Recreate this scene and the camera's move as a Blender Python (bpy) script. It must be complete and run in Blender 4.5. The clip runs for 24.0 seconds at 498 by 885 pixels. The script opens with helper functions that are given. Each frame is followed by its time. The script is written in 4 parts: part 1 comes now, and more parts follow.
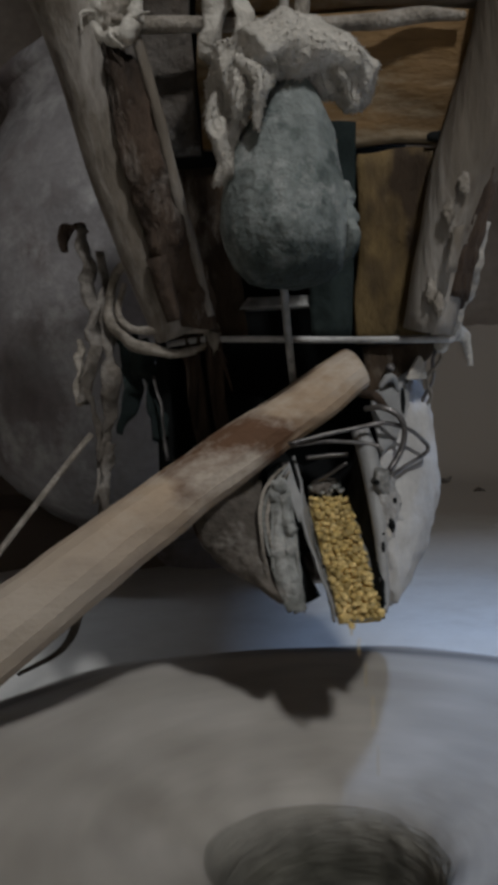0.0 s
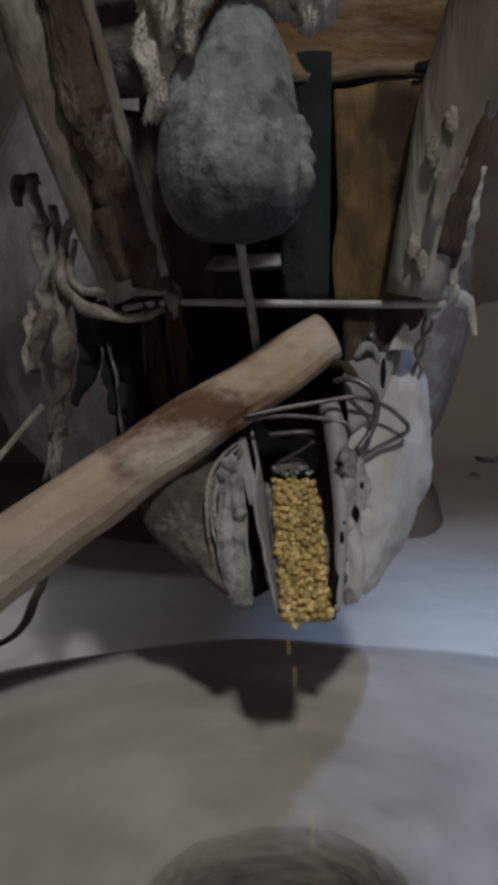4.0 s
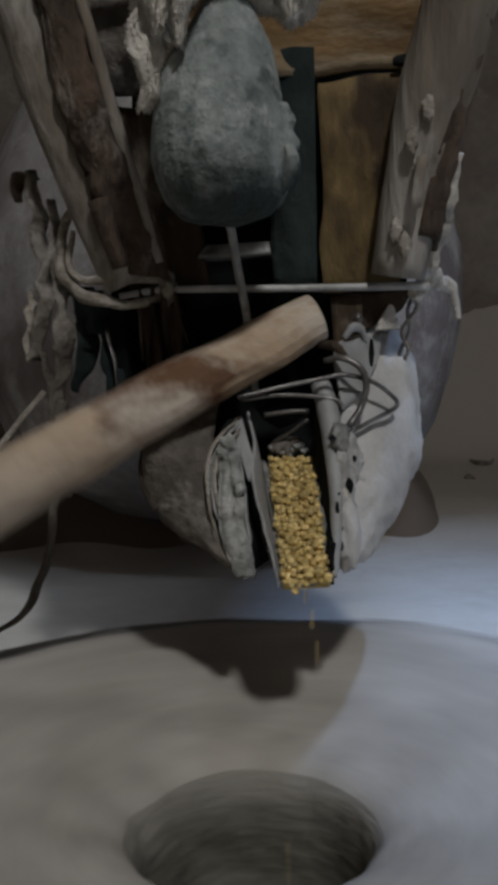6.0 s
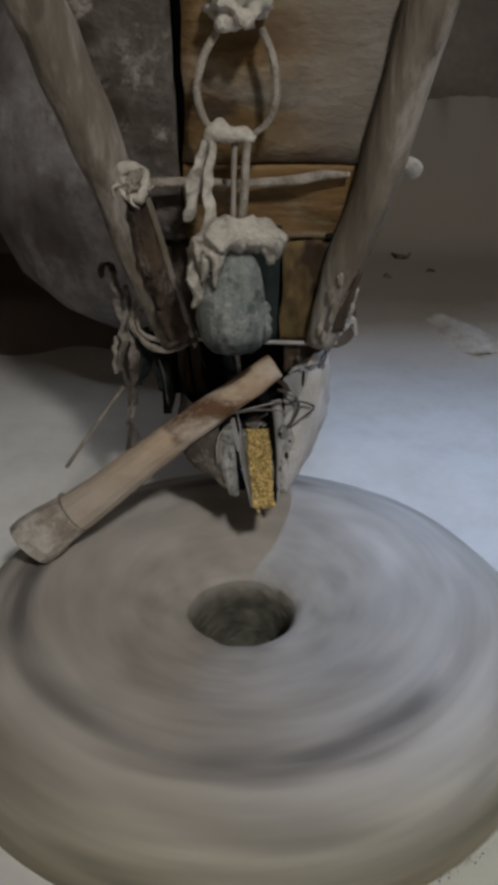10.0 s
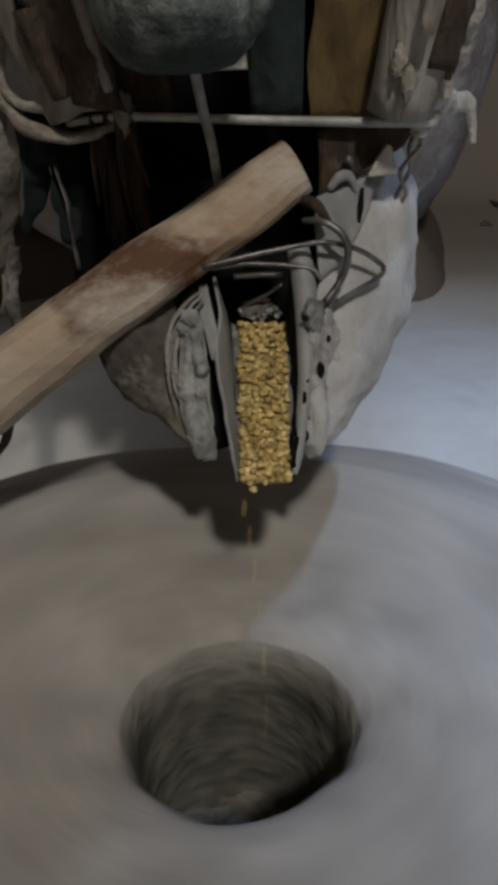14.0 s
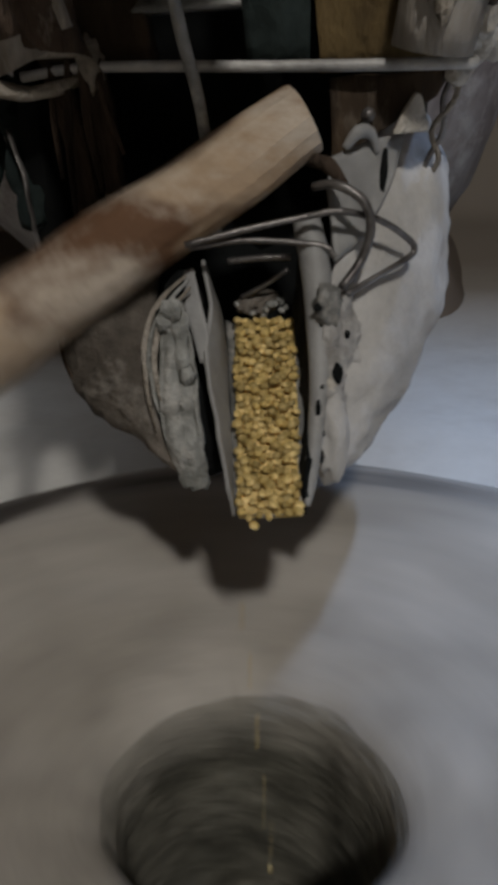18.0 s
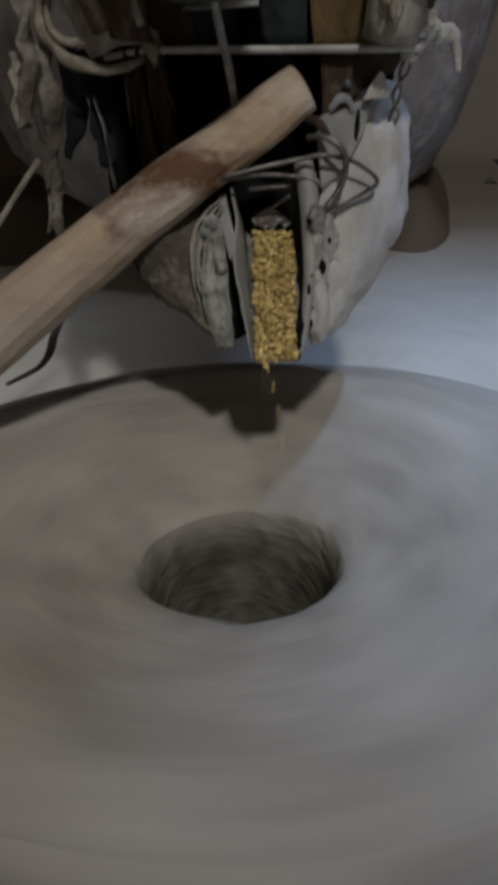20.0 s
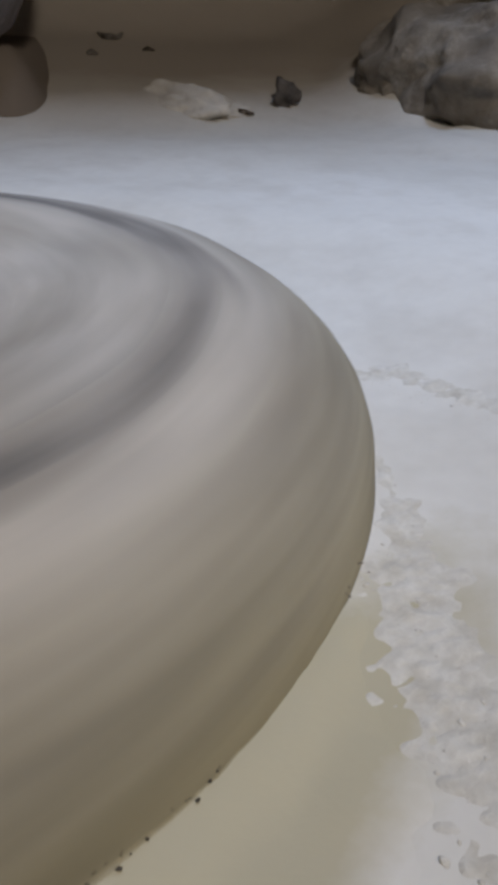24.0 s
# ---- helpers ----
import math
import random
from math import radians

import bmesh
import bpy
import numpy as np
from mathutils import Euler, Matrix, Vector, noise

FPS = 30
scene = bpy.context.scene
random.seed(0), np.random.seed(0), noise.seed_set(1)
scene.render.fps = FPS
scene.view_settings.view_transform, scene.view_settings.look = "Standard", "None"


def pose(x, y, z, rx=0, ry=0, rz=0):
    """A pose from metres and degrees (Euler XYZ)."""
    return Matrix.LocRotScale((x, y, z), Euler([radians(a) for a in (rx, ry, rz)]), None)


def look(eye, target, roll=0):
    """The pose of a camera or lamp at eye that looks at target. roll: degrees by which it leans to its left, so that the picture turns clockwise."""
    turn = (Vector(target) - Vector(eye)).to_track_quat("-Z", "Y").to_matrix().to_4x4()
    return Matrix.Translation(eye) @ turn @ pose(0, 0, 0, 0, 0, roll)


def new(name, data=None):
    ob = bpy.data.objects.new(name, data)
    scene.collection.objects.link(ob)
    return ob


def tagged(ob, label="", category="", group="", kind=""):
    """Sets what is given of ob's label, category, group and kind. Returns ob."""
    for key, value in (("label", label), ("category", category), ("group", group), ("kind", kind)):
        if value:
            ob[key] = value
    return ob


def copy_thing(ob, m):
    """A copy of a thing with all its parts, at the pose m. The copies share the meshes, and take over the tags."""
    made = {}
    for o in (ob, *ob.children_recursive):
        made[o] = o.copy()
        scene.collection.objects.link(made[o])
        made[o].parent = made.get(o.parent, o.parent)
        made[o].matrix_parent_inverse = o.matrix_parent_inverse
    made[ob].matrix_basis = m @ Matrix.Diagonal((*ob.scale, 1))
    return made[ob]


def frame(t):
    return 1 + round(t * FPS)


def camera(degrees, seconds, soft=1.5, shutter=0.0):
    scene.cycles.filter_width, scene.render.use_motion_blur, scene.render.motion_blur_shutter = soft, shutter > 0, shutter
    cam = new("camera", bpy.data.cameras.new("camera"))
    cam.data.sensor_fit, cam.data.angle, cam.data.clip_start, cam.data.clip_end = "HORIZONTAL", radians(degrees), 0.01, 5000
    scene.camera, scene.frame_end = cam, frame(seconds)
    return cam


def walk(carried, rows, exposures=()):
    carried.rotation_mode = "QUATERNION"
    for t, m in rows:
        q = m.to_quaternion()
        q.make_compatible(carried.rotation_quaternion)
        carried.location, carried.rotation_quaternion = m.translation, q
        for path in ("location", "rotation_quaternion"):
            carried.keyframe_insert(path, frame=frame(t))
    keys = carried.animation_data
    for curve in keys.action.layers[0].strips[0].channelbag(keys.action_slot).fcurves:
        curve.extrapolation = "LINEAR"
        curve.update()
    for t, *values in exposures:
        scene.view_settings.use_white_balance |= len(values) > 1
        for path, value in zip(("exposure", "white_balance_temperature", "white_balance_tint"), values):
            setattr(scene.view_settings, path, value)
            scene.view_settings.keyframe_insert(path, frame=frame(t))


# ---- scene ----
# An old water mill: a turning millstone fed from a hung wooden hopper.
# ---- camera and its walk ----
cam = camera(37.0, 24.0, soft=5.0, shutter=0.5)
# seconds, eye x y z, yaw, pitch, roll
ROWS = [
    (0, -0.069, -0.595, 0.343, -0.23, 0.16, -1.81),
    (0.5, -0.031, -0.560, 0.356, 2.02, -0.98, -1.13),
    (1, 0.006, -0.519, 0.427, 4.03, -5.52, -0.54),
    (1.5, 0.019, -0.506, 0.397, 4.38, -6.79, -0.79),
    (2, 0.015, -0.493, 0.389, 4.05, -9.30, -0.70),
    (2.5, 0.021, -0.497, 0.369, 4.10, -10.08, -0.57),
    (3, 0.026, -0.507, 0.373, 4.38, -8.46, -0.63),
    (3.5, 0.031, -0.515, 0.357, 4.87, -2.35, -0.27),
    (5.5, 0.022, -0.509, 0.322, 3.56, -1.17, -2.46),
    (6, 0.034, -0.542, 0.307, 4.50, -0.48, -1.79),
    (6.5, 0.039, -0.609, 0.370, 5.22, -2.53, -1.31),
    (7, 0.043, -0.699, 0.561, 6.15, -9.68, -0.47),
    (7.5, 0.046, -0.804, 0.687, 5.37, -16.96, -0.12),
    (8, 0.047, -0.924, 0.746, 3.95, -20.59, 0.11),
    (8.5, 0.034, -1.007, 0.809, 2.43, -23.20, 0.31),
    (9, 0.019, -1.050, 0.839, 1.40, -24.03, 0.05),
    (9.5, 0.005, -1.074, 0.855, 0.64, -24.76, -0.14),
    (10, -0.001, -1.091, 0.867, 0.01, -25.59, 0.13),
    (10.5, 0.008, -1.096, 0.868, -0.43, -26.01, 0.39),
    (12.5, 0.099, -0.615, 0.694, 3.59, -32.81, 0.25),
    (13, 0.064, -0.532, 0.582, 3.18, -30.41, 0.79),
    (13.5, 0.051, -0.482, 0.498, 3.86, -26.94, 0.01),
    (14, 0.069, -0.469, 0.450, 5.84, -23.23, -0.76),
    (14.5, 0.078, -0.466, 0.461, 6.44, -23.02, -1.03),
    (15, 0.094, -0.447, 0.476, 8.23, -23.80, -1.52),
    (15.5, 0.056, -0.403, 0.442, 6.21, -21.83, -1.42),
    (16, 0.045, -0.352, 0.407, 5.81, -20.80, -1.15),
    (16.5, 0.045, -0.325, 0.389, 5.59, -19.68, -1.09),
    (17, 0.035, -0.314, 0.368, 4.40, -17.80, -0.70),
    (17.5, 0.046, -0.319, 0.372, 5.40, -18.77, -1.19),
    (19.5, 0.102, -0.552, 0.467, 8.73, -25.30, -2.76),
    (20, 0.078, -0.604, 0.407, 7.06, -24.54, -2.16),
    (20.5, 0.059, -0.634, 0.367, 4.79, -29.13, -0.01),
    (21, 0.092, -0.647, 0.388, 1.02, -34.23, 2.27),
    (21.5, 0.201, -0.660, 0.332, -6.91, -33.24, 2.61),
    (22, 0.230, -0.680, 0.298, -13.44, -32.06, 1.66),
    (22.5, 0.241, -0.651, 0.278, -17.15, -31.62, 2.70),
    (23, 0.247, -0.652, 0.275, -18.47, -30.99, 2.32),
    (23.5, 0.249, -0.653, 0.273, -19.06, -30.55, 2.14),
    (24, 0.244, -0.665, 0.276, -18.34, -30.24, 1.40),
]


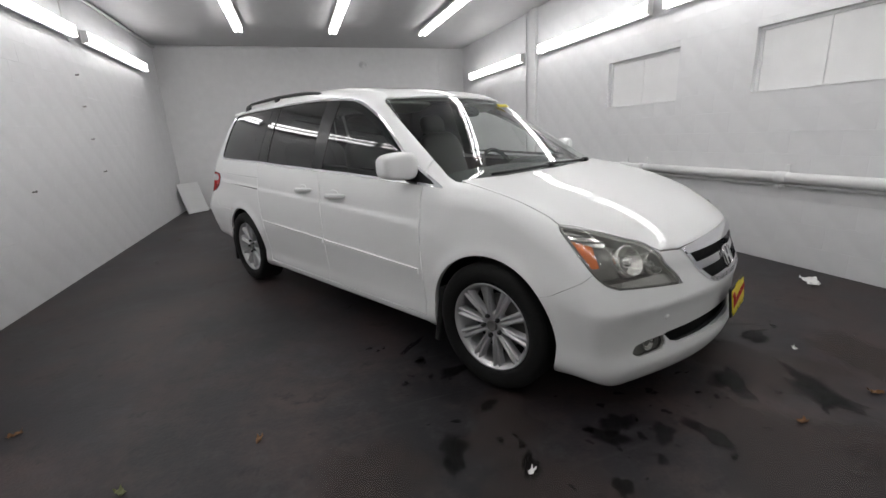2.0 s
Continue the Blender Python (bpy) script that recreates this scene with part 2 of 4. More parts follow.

○ ○ ○ ○

Set the listing down in full and exactly. Pictures within it should not appear in the copy.

Recreate this scene and the camera's move as a Blender Python (bpy) script. It must be complete and run in Blender 4.5. The clip runs for 24.0 seconds at 498 by 885 pixels. The script opens with helper functions that are given. Each frame is followed by its time. The script is written in 4 parts: part 1 comes now, and more parts follow.
0.0 s
4.0 s
6.0 s
10.0 s
14.0 s
18.0 s
20.0 s
24.0 s
# ---- helpers ----
import math
import random
from math import radians

import bmesh
import bpy
import numpy as np
from mathutils import Euler, Matrix, Vector, noise

FPS = 30
scene = bpy.context.scene
random.seed(0), np.random.seed(0), noise.seed_set(1)
scene.render.fps = FPS
scene.view_settings.view_transform, scene.view_settings.look = "Standard", "None"


def pose(x, y, z, rx=0, ry=0, rz=0):
    """A pose from metres and degrees (Euler XYZ)."""
    return Matrix.LocRotScale((x, y, z), Euler([radians(a) for a in (rx, ry, rz)]), None)


def look(eye, target, roll=0):
    """The pose of a camera or lamp at eye that looks at target. roll: degrees by which it leans to its left, so that the picture turns clockwise."""
    turn = (Vector(target) - Vector(eye)).to_track_quat("-Z", "Y").to_matrix().to_4x4()
    return Matrix.Translation(eye) @ turn @ pose(0, 0, 0, 0, 0, roll)


def new(name, data=None):
    ob = bpy.data.objects.new(name, data)
    scene.collection.objects.link(ob)
    return ob


def tagged(ob, label="", category="", group="", kind=""):
    """Sets what is given of ob's label, category, group and kind. Returns ob."""
    for key, value in (("label", label), ("category", category), ("group", group), ("kind", kind)):
        if value:
            ob[key] = value
    return ob


def copy_thing(ob, m):
    """A copy of a thing with all its parts, at the pose m. The copies share the meshes, and take over the tags."""
    made = {}
    for o in (ob, *ob.children_recursive):
        made[o] = o.copy()
        scene.collection.objects.link(made[o])
        made[o].parent = made.get(o.parent, o.parent)
        made[o].matrix_parent_inverse = o.matrix_parent_inverse
    made[ob].matrix_basis = m @ Matrix.Diagonal((*ob.scale, 1))
    return made[ob]


def frame(t):
    return 1 + round(t * FPS)


def camera(degrees, seconds, soft=1.5, shutter=0.0):
    scene.cycles.filter_width, scene.render.use_motion_blur, scene.render.motion_blur_shutter = soft, shutter > 0, shutter
    cam = new("camera", bpy.data.cameras.new("camera"))
    cam.data.sensor_fit, cam.data.angle, cam.data.clip_start, cam.data.clip_end = "HORIZONTAL", radians(degrees), 0.01, 5000
    scene.camera, scene.frame_end = cam, frame(seconds)
    return cam


def walk(carried, rows, exposures=()):
    carried.rotation_mode = "QUATERNION"
    for t, m in rows:
        q = m.to_quaternion()
        q.make_compatible(carried.rotation_quaternion)
        carried.location, carried.rotation_quaternion = m.translation, q
        for path in ("location", "rotation_quaternion"):
            carried.keyframe_insert(path, frame=frame(t))
    keys = carried.animation_data
    for curve in keys.action.layers[0].strips[0].channelbag(keys.action_slot).fcurves:
        curve.extrapolation = "LINEAR"
        curve.update()
    for t, *values in exposures:
        scene.view_settings.use_white_balance |= len(values) > 1
        for path, value in zip(("exposure", "white_balance_temperature", "white_balance_tint"), values):
            setattr(scene.view_settings, path, value)
            scene.view_settings.keyframe_insert(path, frame=frame(t))


# ---- scene ----
# An old water mill: a turning millstone fed from a hung wooden hopper.
# ---- camera and its walk ----
cam = camera(37.0, 24.0, soft=5.0, shutter=0.5)
# seconds, eye x y z, yaw, pitch, roll
ROWS = [
    (0, -0.069, -0.595, 0.343, -0.23, 0.16, -1.81),
    (0.5, -0.031, -0.560, 0.356, 2.02, -0.98, -1.13),
    (1, 0.006, -0.519, 0.427, 4.03, -5.52, -0.54),
    (1.5, 0.019, -0.506, 0.397, 4.38, -6.79, -0.79),
    (2, 0.015, -0.493, 0.389, 4.05, -9.30, -0.70),
    (2.5, 0.021, -0.497, 0.369, 4.10, -10.08, -0.57),
    (3, 0.026, -0.507, 0.373, 4.38, -8.46, -0.63),
    (3.5, 0.031, -0.515, 0.357, 4.87, -2.35, -0.27),
    (5.5, 0.022, -0.509, 0.322, 3.56, -1.17, -2.46),
    (6, 0.034, -0.542, 0.307, 4.50, -0.48, -1.79),
    (6.5, 0.039, -0.609, 0.370, 5.22, -2.53, -1.31),
    (7, 0.043, -0.699, 0.561, 6.15, -9.68, -0.47),
    (7.5, 0.046, -0.804, 0.687, 5.37, -16.96, -0.12),
    (8, 0.047, -0.924, 0.746, 3.95, -20.59, 0.11),
    (8.5, 0.034, -1.007, 0.809, 2.43, -23.20, 0.31),
    (9, 0.019, -1.050, 0.839, 1.40, -24.03, 0.05),
    (9.5, 0.005, -1.074, 0.855, 0.64, -24.76, -0.14),
    (10, -0.001, -1.091, 0.867, 0.01, -25.59, 0.13),
    (10.5, 0.008, -1.096, 0.868, -0.43, -26.01, 0.39),
    (12.5, 0.099, -0.615, 0.694, 3.59, -32.81, 0.25),
    (13, 0.064, -0.532, 0.582, 3.18, -30.41, 0.79),
    (13.5, 0.051, -0.482, 0.498, 3.86, -26.94, 0.01),
    (14, 0.069, -0.469, 0.450, 5.84, -23.23, -0.76),
    (14.5, 0.078, -0.466, 0.461, 6.44, -23.02, -1.03),
    (15, 0.094, -0.447, 0.476, 8.23, -23.80, -1.52),
    (15.5, 0.056, -0.403, 0.442, 6.21, -21.83, -1.42),
    (16, 0.045, -0.352, 0.407, 5.81, -20.80, -1.15),
    (16.5, 0.045, -0.325, 0.389, 5.59, -19.68, -1.09),
    (17, 0.035, -0.314, 0.368, 4.40, -17.80, -0.70),
    (17.5, 0.046, -0.319, 0.372, 5.40, -18.77, -1.19),
    (19.5, 0.102, -0.552, 0.467, 8.73, -25.30, -2.76),
    (20, 0.078, -0.604, 0.407, 7.06, -24.54, -2.16),
    (20.5, 0.059, -0.634, 0.367, 4.79, -29.13, -0.01),
    (21, 0.092, -0.647, 0.388, 1.02, -34.23, 2.27),
    (21.5, 0.201, -0.660, 0.332, -6.91, -33.24, 2.61),
    (22, 0.230, -0.680, 0.298, -13.44, -32.06, 1.66),
    (22.5, 0.241, -0.651, 0.278, -17.15, -31.62, 2.70),
    (23, 0.247, -0.652, 0.275, -18.47, -30.99, 2.32),
    (23.5, 0.249, -0.653, 0.273, -19.06, -30.55, 2.14),
    (24, 0.244, -0.665, 0.276, -18.34, -30.24, 1.40),
]


2.0 s
Continue the Blender Python (bpy) script that recreates this scene with part 2 of 4. More parts follow.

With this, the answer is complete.